Blowin’ in the wind; or, the prehistory of a good idea

More interesting background continues to arrive on the origins, seeds, and pre-history of the Gaither Homecoming series. Was it Waller’s original reunions that gave Big G the idea? Was it the happenstance of a studio recording? Or other things entirely? Let’s got to the mail.First, from someone who knows more than a little about sg history, comes this post:

These are the facts:

The first Grand Ole Gospel Reunion was held in 1988. Mr. Gaither attended some of the earlier reunions. I can’t say for certain if he was at the first one, but he did attend some of them prior to his first Homecoming project.

The first time “Where Could I Go” from the original video was performed was at the Grand Ole Gospel Reunion. I could pull the video to give you the exact date, but I’m too lazy right now. Mr. Gaither was given time on the GOGR program and had most of the Homecoming crowd on the stage with him. They sang the song and then played the original video on the big screen. They also did several other selections that evening. This was the first time I’d ever experienced Mark Lowry’s humor.
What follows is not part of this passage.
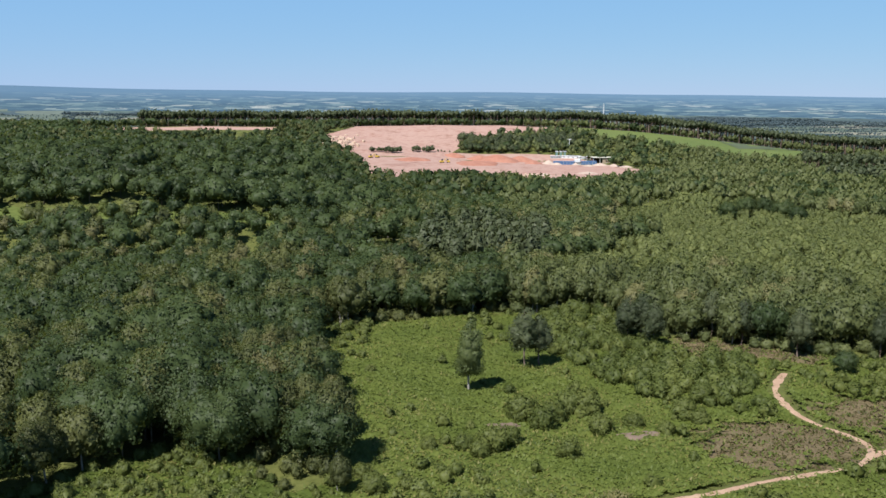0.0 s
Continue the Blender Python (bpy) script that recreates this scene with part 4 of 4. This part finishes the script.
heather_tufts()
for patch in (((30, 133), (33, 135.5), (37, 134), (36.5, 131), (32, 130.5)), ((82.5, 126.5), (84, 128.5), (86, 127.5), (85.5, 125.5), (83.5, 125)), ((60, 108), (63, 111), (65.5, 110), (62, 107)), ((9, 138), (13, 141), (15, 138), (12, 136))):
    draped("bare_patch", patch, 0.5, 0.75 if patch[0][1] > 130 else 0.12, TILTH, "patch of dead tan bracken on the heath", "bare ground", 0.3)


def saplings():
    rng = np.random.default_rng(19)
    x, y = scatter(84, 232, 3.4, 91)
    n = np.sin(x / 9 + 1.3 * np.sin(y / 13)) * np.sin(y / 8 + 1.6 * np.sin(x / 11))
    k = inside(HEATH_OPEN, x, y) & clear(x, y, HEATHER) & ((n > 0.12) | (rng.random(len(x)) < 0.1)) & ~inside(SCRUB_BANK, x, y)
    for line in PATH_LINES:
        k &= edge_distance(line, x, y, False)[0] > 2.2
    k &= ~((np.abs(x - 5) < 22) & (np.abs(y - 170) < 40) & (rng.random(len(x)) < 0.85))
    joined("saplings", spots_of(x[k], y[k], 0.9, 3.2, 4), [("bush", 10, 120, 1.5, 2)] * 4, LEAF_SCRUB, BARK_DARK, "young birch saplings and brambles scattered in the bracken", "scrub")


saplings()


# ---- buildings ----
BRICK = plain_paint("red_brick", (0.26, 0.19, 0.165), 0.9, 0.1, size=3.0)
RENDER_WALL = plain_paint("pale_render", (0.48, 0.45, 0.42), 0.9, 0.1, size=3.0)
TILES = plain_paint("red_roof_tiles", (0.2, 0.15, 0.135), 0.85, 0.1, size=2.0)
SLATE = plain_paint("slate_roof", (0.095, 0.095, 0.115), 0.8, 0.15, size=1.2, wear=0.35)
TIMBER = plain_paint("brown_timber", (0.1, 0.062, 0.05), 0.85, 0.15, size=0.8)
GLASS = plain_paint("dark_window_glass", (0.03, 0.035, 0.04), 0.1, 0.6, wear=0.1)
WHITE = plain_paint("white_sheet_metal", (0.62, 0.63, 0.64), 0.5, 0.3, size=9.0, wear=0.15)
GREY = plain_paint("grey_sheet_metal", (0.4, 0.41, 0.41), 0.6, 0.3, size=4.0)
BLUE = plain_paint("blue_painted_steel", (0.07, 0.15, 0.30), 0.5, 0.4, size=2.0)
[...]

Now, did he get the idea from Mr. Waller? Who’s to say for certain. I do know that the GOGR was going several years before the Homecoming series began, and Gaither attended several of those early reunions. You be the judge.

While you’re judging, don’t forget another possible Homecoming adumbration. Reader DL reminds us that the Rusty Goodman Benefit held at Christ Church (in Nashville) just before Goodman died in 1990 anticipated the Homecoming format and pacing, as have other benefits since then.

But the real question on many people’s minds is the one RF posed and then proceeded to answer:

Would Bill steal an idea? Probably, but the truth is he made it happen while Waller and others were doing regional stuff. No matter how much the sg hierarchy resents and is jealous of Gaither, he kept the music alive and they didn’t. Those guys are so shortsighted that they were content with keeping the music in the South. Gaither saw a bigger market. He also brought back the Goodmans, Jake Hess, and others into the homes of people who didn’t even know who they were. All this talk of his shows getting stale or less popular is hogwash. It’s the new version of the Lawrence Welk Show and people love it.

I like that last bit about the Welk show, because it’s clever … and probably true. Lawrence Welk for a Bush nation. That’s good stuff.

All this being said, though, I’m not sure we’re much closer to the truth than when we started, not least of all because the precise nature of truth in these kinds of creative endeavors is almost always hard to pin down (did Shakespeare rip off Bacon or Marlowe, or were they all working in a common milieu? Was Elvis aping the gospel showboats who pioneered on-stage flamboyance or was he paying homage to his heroes?). Certainly, the Goodman benefit probably helped crystallize a constellation of ideas that Gaither had doubtless been contemplating and working with for sometime, at least as far back as Waller’s first reunion in the late 1980s. Certainly those first reunions of Waller’s were original and savvy innovations with the kernel of a very smart concept at their center. Those kinds of ideas usually don’t go unpursued … by the very nature of good ideas, they develop and flourish organically, taking root in the most fertile soil, regardless of whose plot of ground it is. The wind carries good ideas where it will. Who’s to blame for that? It’s hard to know. So the best we can say, I think, is that musical tributes and reunion concerts arose as a primary expression of gratitude and thankfulness toward the generation of sg stars and legends that were entering old age at the end of the 80s. And the reunion theme, its accessible style of musical pastiche, and its emotional content resonated with whole segments of American culture that were unfamiliar with sg. That this mode of expression was also profitable, well, … that didn’t hurt either.